#### Task description:
Omit all pictures, then retype the data exactly as given.

#### Information shown:
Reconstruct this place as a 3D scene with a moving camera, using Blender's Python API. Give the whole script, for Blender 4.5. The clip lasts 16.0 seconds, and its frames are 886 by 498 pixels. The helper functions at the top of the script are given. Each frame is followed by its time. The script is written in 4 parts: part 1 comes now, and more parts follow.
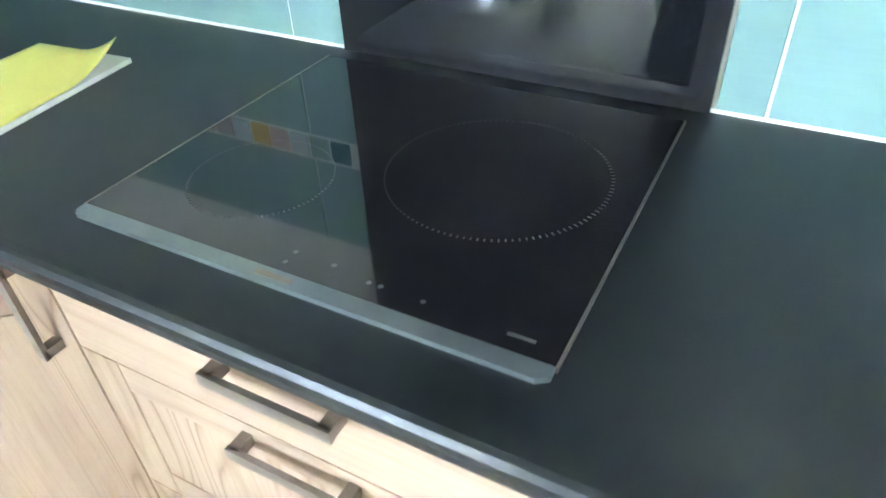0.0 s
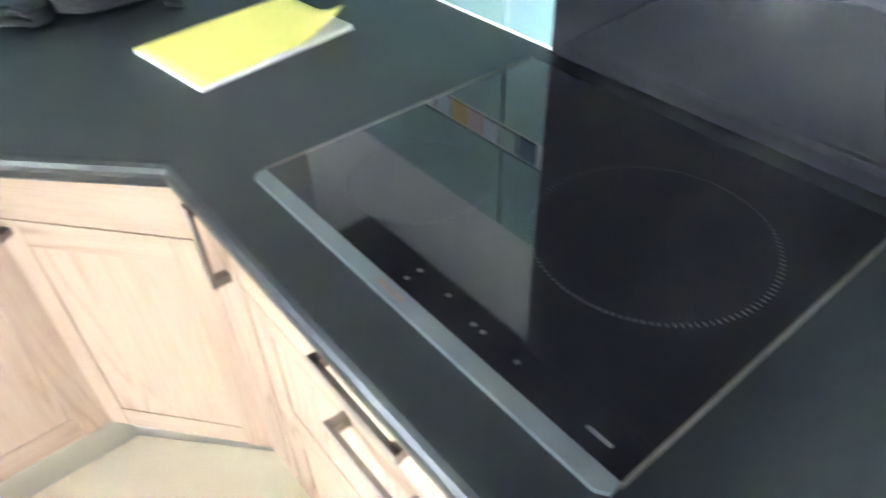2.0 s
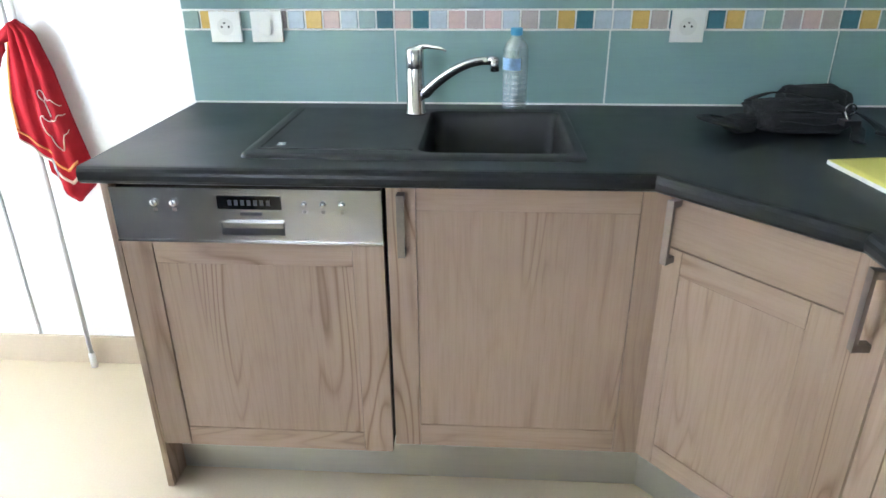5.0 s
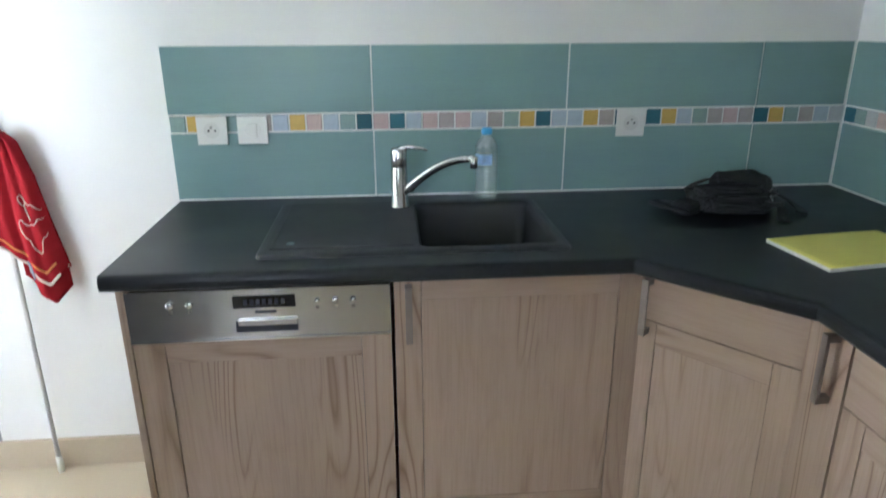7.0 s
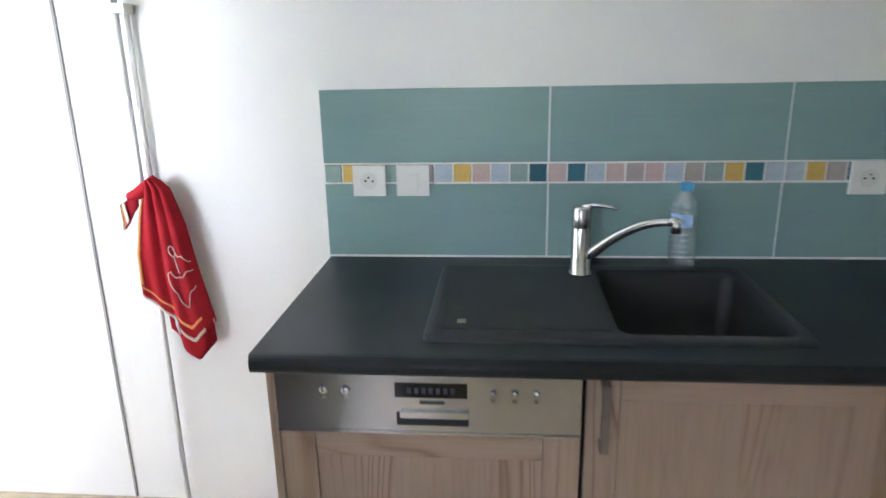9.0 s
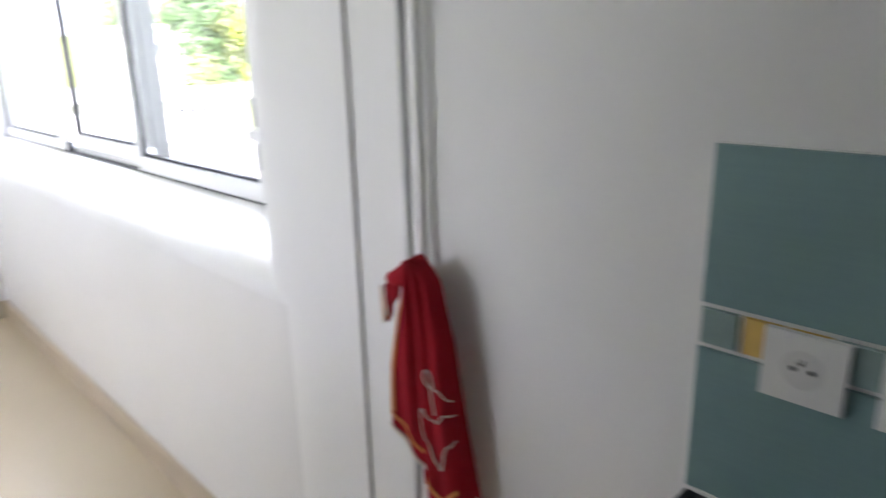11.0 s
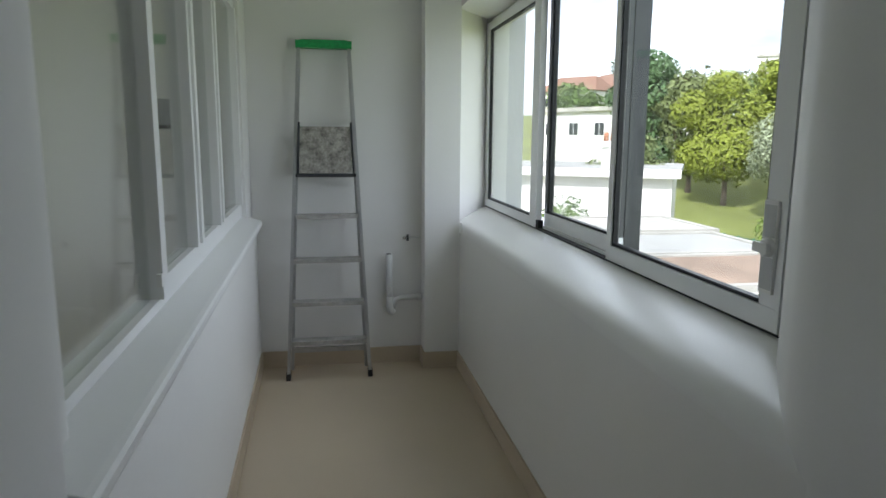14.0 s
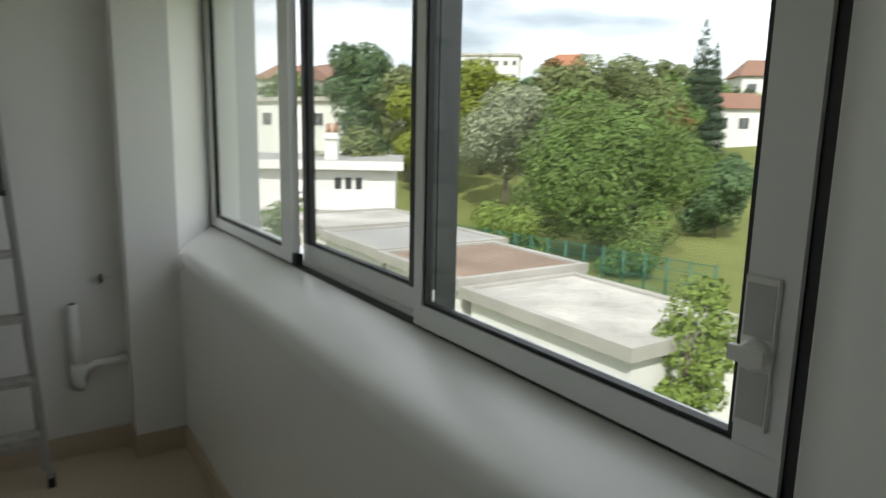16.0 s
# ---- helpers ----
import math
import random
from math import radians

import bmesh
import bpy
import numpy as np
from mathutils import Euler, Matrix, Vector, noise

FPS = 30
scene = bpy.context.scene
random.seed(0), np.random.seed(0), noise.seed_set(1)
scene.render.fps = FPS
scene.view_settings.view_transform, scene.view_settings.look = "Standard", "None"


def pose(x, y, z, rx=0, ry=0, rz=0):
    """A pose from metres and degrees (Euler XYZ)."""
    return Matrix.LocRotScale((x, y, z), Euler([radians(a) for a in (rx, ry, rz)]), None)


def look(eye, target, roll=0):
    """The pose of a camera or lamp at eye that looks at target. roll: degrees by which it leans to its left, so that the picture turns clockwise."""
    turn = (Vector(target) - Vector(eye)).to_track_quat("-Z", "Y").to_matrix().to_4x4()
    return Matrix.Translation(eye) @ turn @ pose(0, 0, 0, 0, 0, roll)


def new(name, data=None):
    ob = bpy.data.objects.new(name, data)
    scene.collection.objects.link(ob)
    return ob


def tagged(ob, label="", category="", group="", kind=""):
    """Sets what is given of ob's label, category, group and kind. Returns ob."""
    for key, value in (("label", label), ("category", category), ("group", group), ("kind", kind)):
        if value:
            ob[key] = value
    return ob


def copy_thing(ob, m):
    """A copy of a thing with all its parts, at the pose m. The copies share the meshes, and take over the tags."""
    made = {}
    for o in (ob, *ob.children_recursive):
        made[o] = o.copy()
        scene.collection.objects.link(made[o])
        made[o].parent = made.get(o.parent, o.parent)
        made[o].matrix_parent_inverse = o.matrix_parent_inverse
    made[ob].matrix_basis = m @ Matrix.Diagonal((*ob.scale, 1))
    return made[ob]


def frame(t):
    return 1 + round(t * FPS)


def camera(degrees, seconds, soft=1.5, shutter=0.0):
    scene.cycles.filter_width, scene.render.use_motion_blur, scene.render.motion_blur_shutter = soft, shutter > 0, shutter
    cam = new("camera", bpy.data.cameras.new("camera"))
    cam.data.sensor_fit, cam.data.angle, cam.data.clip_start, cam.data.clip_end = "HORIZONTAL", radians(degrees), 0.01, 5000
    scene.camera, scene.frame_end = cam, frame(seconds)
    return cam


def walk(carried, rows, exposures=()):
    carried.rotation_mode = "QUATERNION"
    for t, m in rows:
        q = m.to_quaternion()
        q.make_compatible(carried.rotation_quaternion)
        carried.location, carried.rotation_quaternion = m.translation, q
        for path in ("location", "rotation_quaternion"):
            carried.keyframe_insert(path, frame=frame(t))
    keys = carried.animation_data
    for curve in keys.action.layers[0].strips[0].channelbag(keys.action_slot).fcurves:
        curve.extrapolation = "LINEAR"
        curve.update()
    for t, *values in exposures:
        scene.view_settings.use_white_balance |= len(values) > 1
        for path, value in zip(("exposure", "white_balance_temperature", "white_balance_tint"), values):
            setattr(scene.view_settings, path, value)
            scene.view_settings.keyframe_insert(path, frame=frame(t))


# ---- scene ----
cam = camera(67.0, 16.0, shutter=0.4)
PATH = [
    (0, (-0.89, -1.678, 1.323), (0.486, -0.898, 0.099), -2.6),
    (0.5, (-0.781, -1.679, 1.347), (0.461, -0.848, 0.017), -1.3),
    (1, (-0.733, -1.691, 1.364), (0.416, -0.784, 0.001), -1.3),
    (1.5, (-0.736, -1.701, 1.377), (0.345, -0.775, -0.029), -0.5),
    (2, (-0.793, -1.7, 1.383), (0.14, -0.513, 0.071), -2.0),
    (2.5, (-0.888, -1.692, 1.387), (-0.206, -0.114, 0.364), -3.3),
    (3, (-0.987, -1.756, 1.414), (-0.523, -0.03, 0.515), -3.9),
    (3.5, (-1.058, -1.805, 1.389), (-0.663, -0.046, 0.523), -2.4),
    (4, (-1.104, -1.875, 1.371), (-1.247, -0.04, 0.59), -0.8),
    (4.2, (-1.118, -1.889, 1.355), (-1.304, -0.06, 0.568), 0.4),
    (6.3, (-1.434, -1.909, 1.299), (-1.304, -0.108, 0.439), 0.3),
    (6.5, (-1.454, -1.939, 1.347), (-1.297, -0.139, 0.489), 0.8),
    (7, (-1.426, -2.008, 1.424), (-1.272, -0.124, 0.771), -0.3),
    (7.5, (-1.402, -2.036, 1.437), (-1.188, -0.127, 0.881), -0.3),
    (8, (-1.408, -2.031, 1.45), (-1.127, -0.133, 0.887), 0.2),
    (8.2, (-1.456, -2.002, 1.446), (-1.287, -0.091, 0.879), 0.2),
    (10.5, (-1.656, -0.915, 1.436), (-2.481, 0.825, 0.898), -3.2),
    (10.8, (-1.698, -0.777, 1.451), (-2.873, 0.741, 0.889), -1.7),
    (11, (-1.732, -0.746, 1.454), (-3.11, 0.591, 0.892), -1.3),
    (11.2, (-1.762, -0.734, 1.45), (-3.32, 0.388, 0.889), -2.0),
    (11.5, (-1.804, -0.773, 1.44), (-3.493, 0.144, 0.886), -3.0),
    (12, (-1.844, -0.809, 1.457), (-3.685, -0.223, 0.938), -3.4),
    (12.5, (-1.835, -0.792, 1.484), (-3.723, -0.353, 0.994), -1.9),
    (13, (-1.829, -0.788, 1.503), (-3.755, -0.468, 1.072), -0.9),
    (13.5, (-1.848, -0.787, 1.509), (-3.796, -0.504, 1.16), 0.2),
    (14, (-2.05, -0.816, 1.501), (-3.994, -0.486, 1.169), 0.4),
    (14.5, (-2.29, -0.812, 1.493), (-4.211, -0.379, 1.146), -0.9),
    (15, (-2.579, -0.645, 1.493), (-4.426, 0.005, 1.087), -0.0),
    (15.5, (-2.807, -0.592, 1.504), (-4.600, 0.191, 1.089), 1.5),
    (16, (-2.987, -0.655, 1.550), (-4.632, 0.426, 1.200), 1.2),
]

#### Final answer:
Reconstruct this place as a 3D scene with a moving camera, using Blender's Python API. Give the whole script, for Blender 4.5. The clip lasts 16.0 seconds, and its frames are 886 by 498 pixels. The helper functions at the top of the script are given. Each frame is followed by its time. The script is written in 4 parts: part 1 comes now, and more parts follow.
0.0 s
2.0 s
5.0 s
7.0 s
9.0 s
11.0 s
14.0 s
16.0 s
# ---- helpers ----
import math
import random
from math import radians

import bmesh
import bpy
import numpy as np
from mathutils import Euler, Matrix, Vector, noise

FPS = 30
scene = bpy.context.scene
random.seed(0), np.random.seed(0), noise.seed_set(1)
scene.render.fps = FPS
scene.view_settings.view_transform, scene.view_settings.look = "Standard", "None"


def pose(x, y, z, rx=0, ry=0, rz=0):
    """A pose from metres and degrees (Euler XYZ)."""
    return Matrix.LocRotScale((x, y, z), Euler([radians(a) for a in (rx, ry, rz)]), None)


def look(eye, target, roll=0):
    """The pose of a camera or lamp at eye that looks at target. roll: degrees by which it leans to its left, so that the picture turns clockwise."""
    turn = (Vector(target) - Vector(eye)).to_track_quat("-Z", "Y").to_matrix().to_4x4()
    return Matrix.Translation(eye) @ turn @ pose(0, 0, 0, 0, 0, roll)


def new(name, data=None):
    ob = bpy.data.objects.new(name, data)
    scene.collection.objects.link(ob)
    return ob


def tagged(ob, label="", category="", group="", kind=""):
    """Sets what is given of ob's label, category, group and kind. Returns ob."""
    for key, value in (("label", label), ("category", category), ("group", group), ("kind", kind)):
        if value:
            ob[key] = value
    return ob


def copy_thing(ob, m):
    """A copy of a thing with all its parts, at the pose m. The copies share the meshes, and take over the tags."""
    made = {}
    for o in (ob, *ob.children_recursive):
        made[o] = o.copy()
        scene.collection.objects.link(made[o])
        made[o].parent = made.get(o.parent, o.parent)
        made[o].matrix_parent_inverse = o.matrix_parent_inverse
    made[ob].matrix_basis = m @ Matrix.Diagonal((*ob.scale, 1))
    return made[ob]


def frame(t):
    return 1 + round(t * FPS)


def camera(degrees, seconds, soft=1.5, shutter=0.0):
    scene.cycles.filter_width, scene.render.use_motion_blur, scene.render.motion_blur_shutter = soft, shutter > 0, shutter
    cam = new("camera", bpy.data.cameras.new("camera"))
    cam.data.sensor_fit, cam.data.angle, cam.data.clip_start, cam.data.clip_end = "HORIZONTAL", radians(degrees), 0.01, 5000
    scene.camera, scene.frame_end = cam, frame(seconds)
    return cam


def walk(carried, rows, exposures=()):
    carried.rotation_mode = "QUATERNION"
    for t, m in rows:
        q = m.to_quaternion()
        q.make_compatible(carried.rotation_quaternion)
        carried.location, carried.rotation_quaternion = m.translation, q
        for path in ("location", "rotation_quaternion"):
            carried.keyframe_insert(path, frame=frame(t))
    keys = carried.animation_data
    for curve in keys.action.layers[0].strips[0].channelbag(keys.action_slot).fcurves:
        curve.extrapolation = "LINEAR"
        curve.update()
    for t, *values in exposures:
        scene.view_settings.use_white_balance |= len(values) > 1
        for path, value in zip(("exposure", "white_balance_temperature", "white_balance_tint"), values):
            setattr(scene.view_settings, path, value)
            scene.view_settings.keyframe_insert(path, frame=frame(t))


# ---- scene ----
cam = camera(67.0, 16.0, shutter=0.4)
PATH = [
    (0, (-0.89, -1.678, 1.323), (0.486, -0.898, 0.099), -2.6),
    (0.5, (-0.781, -1.679, 1.347), (0.461, -0.848, 0.017), -1.3),
    (1, (-0.733, -1.691, 1.364), (0.416, -0.784, 0.001), -1.3),
    (1.5, (-0.736, -1.701, 1.377), (0.345, -0.775, -0.029), -0.5),
    (2, (-0.793, -1.7, 1.383), (0.14, -0.513, 0.071), -2.0),
    (2.5, (-0.888, -1.692, 1.387), (-0.206, -0.114, 0.364), -3.3),
    (3, (-0.987, -1.756, 1.414), (-0.523, -0.03, 0.515), -3.9),
    (3.5, (-1.058, -1.805, 1.389), (-0.663, -0.046, 0.523), -2.4),
    (4, (-1.104, -1.875, 1.371), (-1.247, -0.04, 0.59), -0.8),
    (4.2, (-1.118, -1.889, 1.355), (-1.304, -0.06, 0.568), 0.4),
    (6.3, (-1.434, -1.909, 1.299), (-1.304, -0.108, 0.439), 0.3),
    (6.5, (-1.454, -1.939, 1.347), (-1.297, -0.139, 0.489), 0.8),
    (7, (-1.426, -2.008, 1.424), (-1.272, -0.124, 0.771), -0.3),
    (7.5, (-1.402, -2.036, 1.437), (-1.188, -0.127, 0.881), -0.3),
    (8, (-1.408, -2.031, 1.45), (-1.127, -0.133, 0.887), 0.2),
    (8.2, (-1.456, -2.002, 1.446), (-1.287, -0.091, 0.879), 0.2),
    (10.5, (-1.656, -0.915, 1.436), (-2.481, 0.825, 0.898), -3.2),
    (10.8, (-1.698, -0.777, 1.451), (-2.873, 0.741, 0.889), -1.7),
    (11, (-1.732, -0.746, 1.454), (-3.11, 0.591, 0.892), -1.3),
    (11.2, (-1.762, -0.734, 1.45), (-3.32, 0.388, 0.889), -2.0),
    (11.5, (-1.804, -0.773, 1.44), (-3.493, 0.144, 0.886), -3.0),
    (12, (-1.844, -0.809, 1.457), (-3.685, -0.223, 0.938), -3.4),
    (12.5, (-1.835, -0.792, 1.484), (-3.723, -0.353, 0.994), -1.9),
    (13, (-1.829, -0.788, 1.503), (-3.755, -0.468, 1.072), -0.9),
    (13.5, (-1.848, -0.787, 1.509), (-3.796, -0.504, 1.16), 0.2),
    (14, (-2.05, -0.816, 1.501), (-3.994, -0.486, 1.169), 0.4),
    (14.5, (-2.29, -0.812, 1.493), (-4.211, -0.379, 1.146), -0.9),
    (15, (-2.579, -0.645, 1.493), (-4.426, 0.005, 1.087), -0.0),
    (15.5, (-2.807, -0.592, 1.504), (-4.600, 0.191, 1.089), 1.5),
    (16, (-2.987, -0.655, 1.550), (-4.632, 0.426, 1.200), 1.2),
]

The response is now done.